European Commission vows tougher action on trade with China as deficit hits €360 billion
Brussels is preparing to deploy broader tariffs, import quotas, and safeguard measures across chemicals, metals, and clean tech sectors in what officials call an 'existential' response to Chinese overcapacity.
The European Commission is done playing nice with Beijing. On May 29, EU commissioners held preliminary discussions on a sweeping recalibration of trade defenses against China, signaling that the bloc is ready to move beyond targeted product-level disputes and toward sector-wide protectionism.
EU industry chief Stéphane Séjourné characterized the threat from Chinese competition as “existential.” The plan: expand the use of import quotas, tariffs, and safeguard measures across chemicals, metals, and clean technology, three sectors where Chinese exports have been flooding European markets at prices domestic producers simply cannot match.
A coalition of the willing
Brussels isn’t acting in a vacuum. Five EU member states, France, Italy, Spain, the Netherlands, and Lithuania, submitted a joint non-paper around May 24 that calls for accelerated sector-wide safeguard investigations, increased tariffs, and the development of entirely new defensive tools to counter what these governments describe as unfair trade practices.

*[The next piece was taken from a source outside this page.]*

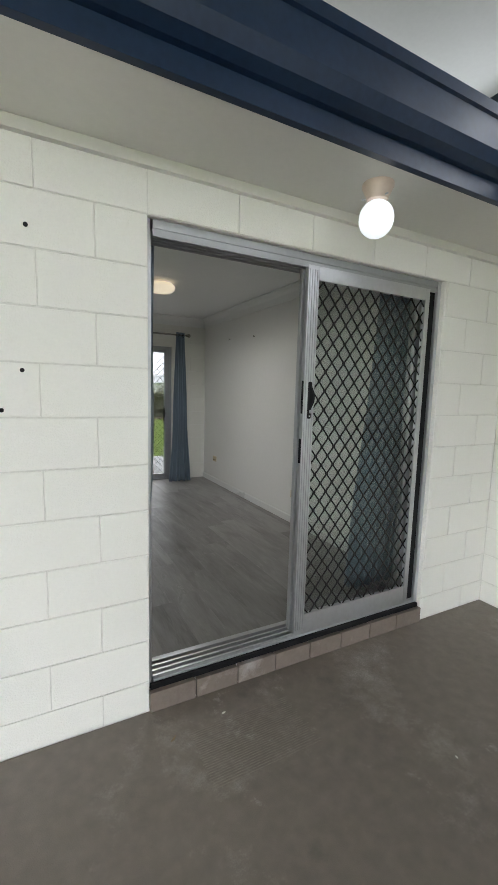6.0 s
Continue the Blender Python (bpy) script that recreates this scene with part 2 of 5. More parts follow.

The numbers driving this urgency are hard to ignore. The EU-China goods trade deficit hit approximately €360 billion in 2025, a figure that has only continued to widen into 2026.
Germany’s uncomfortable position
Not everyone in Brussels is enthusiastic about escalation. Germany has voiced concerns about the potential blowback from heightened trade defenses, with Berlin worried that aggressive EU tariffs could invite retaliatory measures from Beijing that hurt German exporters disproportionately.
Beijing has already warned that countermeasures are on the table. The EU’s existing tariffs on Chinese electric vehicles, imposed in late 2024, already drew retaliatory investigations from China into European brandy and pork imports.
What this means for markets and investors
The EU’s strategic shift fits into a broader “de-risking” framework that has been gaining momentum since 2023. The goal isn’t to decouple from China entirely, but to reduce strategic dependencies in sectors deemed critical to European security and industrial competitiveness.
The Commission is preparing for further debate at upcoming G7 and EU summits. The speed of the safeguard investigations, in particular, will determine whether this is a gradual policy shift or a sharp market-moving event.